Hashed Time-Locked Contracts (HTLCs): Advanced Operations
Behind The Scenes: How HTLCs Enable Lightning
HTLCs are the cornerstone technology that makes the Lightning Network possible. They create conditional payment channels where funds are locked until specific cryptographic conditions are met, or a timeout occurs.
At its core, an HTLC is a sophisticated combination of two distinct types of Bitcoin script conditions:
Hash Lock
Funds are cryptographically locked with a hash of a secret (preimage). The recipient must reveal the correct preimage value that produces the hash to claim the payment.
OP_HASH256 <hash> OP_EQUALVERIFY
Time Lock
The payment channel contract includes a timelock that allows the sender to reclaim their funds after a specified time period if the hash lock isn't satisfied.
OP_CHECKLOCKTIMEVERIFY <timeout> OP_DROP
The HTLC Script in Detail
Let's examine the actual Bitcoin script conditions that comprise a standard HTLC:
IF OP_HASH256 <hash_of_secret> OP_EQUALVERIFY <recipient_pubkey> OP_CHECKSIG ELSE <timeout_blocks> OP_CHECKLOCKTIMEVERIFY OP_DROP <sender_pubkey> OP_CHECKSIG ENDIF
Success Path
If the recipient knows the preimage of the hash, they can use the first execution path to claim the funds immediately by providing the secret and their signature.
Timeout Path
If the timeout period has elapsed and the hash lock hasn't been satisfied, the sender can reclaim their funds using the second execution path with just their signature.

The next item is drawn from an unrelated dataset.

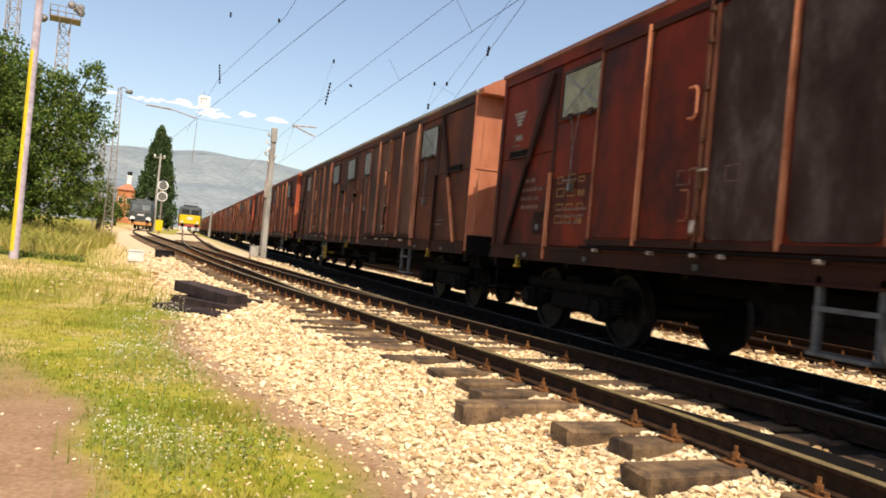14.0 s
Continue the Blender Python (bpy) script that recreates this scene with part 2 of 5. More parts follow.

Multi-Hop HTLC Propagation
The true power of HTLCs becomes apparent in multi-hop Lightning payments. Here's how HTLCs chain together across multiple payment channels:
Payment Initiation
The sender generates a random secret (preimage) and calculates its hash. The payment amount and hash are sent along the route to the recipient, but the secret is kept private.
HTLC Chain Formation
Each node along the route creates an HTLC with the next node, committing funds conditionally based on the same hash but with decreasing timelocks to ensure proper flow of the secret.
Secret Revelation
Once the recipient receives the HTLC, the sender reveals the preimage to them through a secure channel. The recipient uses this secret to claim the funds from the final node.
Reverse Secret Propagation
The secret now propagates backward through the chain. Each node reveals the secret to claim funds from the previous node, creating a cascade of settled payments.
Advanced HTLC Considerations
Timelocks Management
Correctly decreasing timelock values is critical. Each hop must have enough time to claim funds if the next hop reveals the secret, but also enough time for the previous hop to claim a refund if something fails.
Fee Considerations
HTLCs require calculating fees correctly across multiple hops. Each intermediary node must reduce the amount they forward to account for their fee while maintaining proper routing information.
HTLC Jamming Attacks
Attackers can lock up channel liquidity by creating many small HTLCs and not revealing the preimage. Timeout values must balance payment reliability with attack vulnerability.
Advanced HTLC Implementations
PTLCs (Point Time-Locked Contracts)
The next evolution of HTLCs that uses Schnorr signatures and point-based cryptography instead of hash functions, offering improved privacy by making all hops in a route look indistinguishable on-chain.
Atomic Multipath Payments (AMPs)
Extending HTLCs to split payments across multiple routes using multiple preimages that all hash to the same value, enabling larger payments to be made through channels with limited individual capacity.